Approximately 1,500 aliens secretly share our planet. They have, in various ways, assumed human form. Most reside peacefully on New York's Manhattan island, but rebels, rogues and ramblers are kept in check by a covert government agency uniquely privy to alien activity. It's called the Men in Black.
Building on this premise, the sci-fi buddy-cop action comedy Men in Blackbarrels along with the intergalactic scope of Star Wars, the devilish wit of Gremlins and the explosive—often slimy—action of Ghostbusters. And were it not for numerous profanities and a few violent moments, it would be a teen-friendly romp.
A savvy MiB veteran (Tommy Lee Jones) introduces the organization's newest recruit (Will Smith) to earth's confidential subculture of incognito E.T.s. Aliens masquerade as cab drivers, pawn shop owners, jewelers and assorted blue-collar citizens. Others assimilate into the media, politics, public education and entertainment ("Elvis is not dead," Jones reports, "he just went home"). The audience share's Smith's sense of amazement and discovery as he processes this surreal diversity which, by comparison, makes the actual streets of midtown Manhattan seem bland and homogenous.
As the plot develops, that wonder gives way to urgency. One extreme foreigner, an enormous bug, dons human skin in a diabolical scheme to steal a marble-sized galaxy and have earth destroyed as part of an interstellar conflict. When the creature's plans are uncovered, it's up to MiB to avert global disaster . . . discreetly.
Men in Black has a winning sense of humor, though its clever dialogue is punctured by offensive language, including an exchange in which sexual innuendos fly between Smith and a female coroner. Even so, the film doesn't include any sex or nudity. As for violence, watching Jones blast aliens into pools of slime isn't as disturbing as the evil bug's casual extermination of human characters.
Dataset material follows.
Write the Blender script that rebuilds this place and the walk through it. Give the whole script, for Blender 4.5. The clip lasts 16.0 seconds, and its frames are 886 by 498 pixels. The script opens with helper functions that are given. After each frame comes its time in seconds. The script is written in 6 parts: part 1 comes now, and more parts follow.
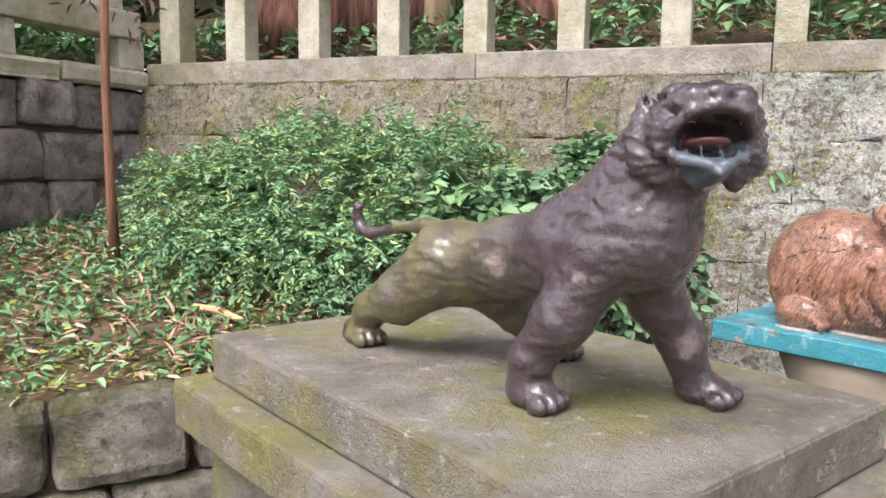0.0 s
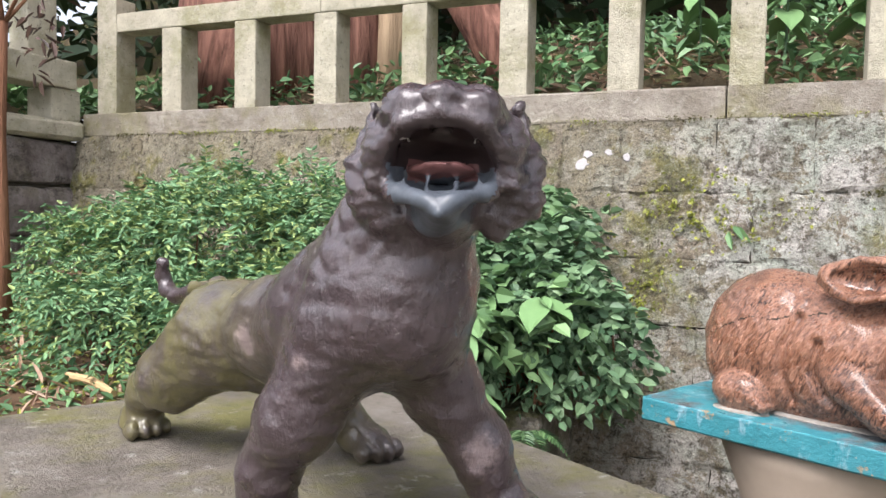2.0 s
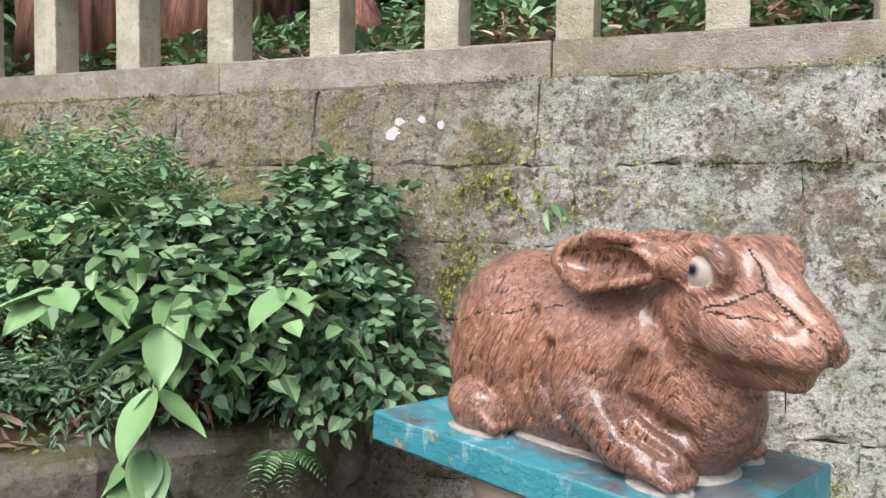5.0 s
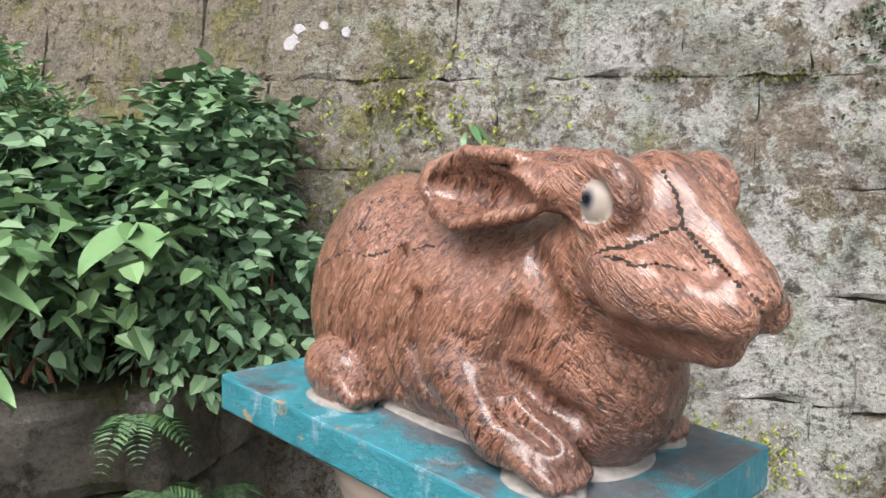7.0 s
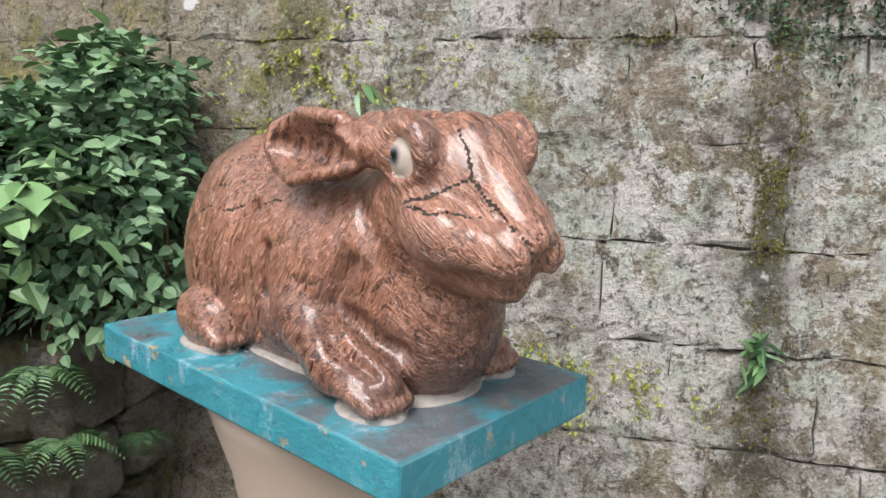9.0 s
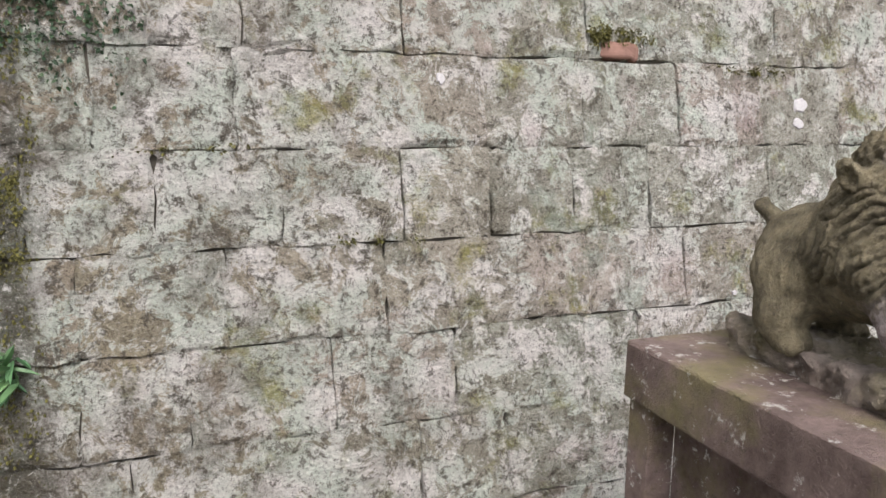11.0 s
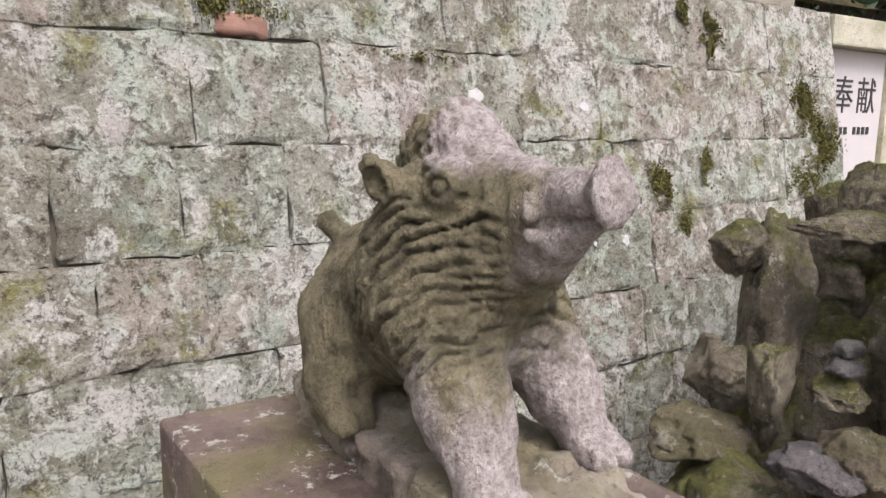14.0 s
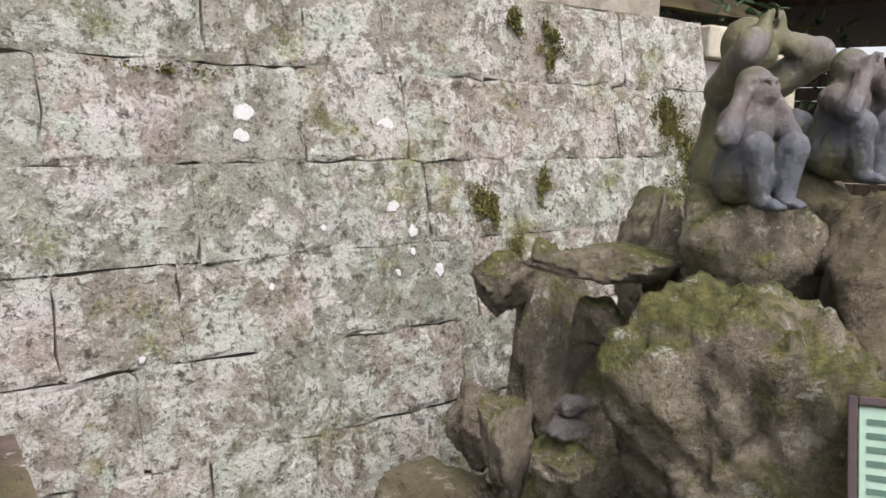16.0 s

A nasty farmer is sucked out of his skin (implied). A pest controller is killed with his own gear. Men are stabbed through the neck with sharp appendages. Though frequent injections of comedy keep the tone from getting too dark, the objectionable elements make a significant impression.
In a movie season dominated by lackluster sequels and R-rated actioners, director Barry Sonnenfeld has put an enjoyably original concept on the big screen. And young people are flocking to it. Men in Black earned more than $50 million opening weekend. For many families, however, the film's profanity and violence will present a close encounter of the unacceptable kind.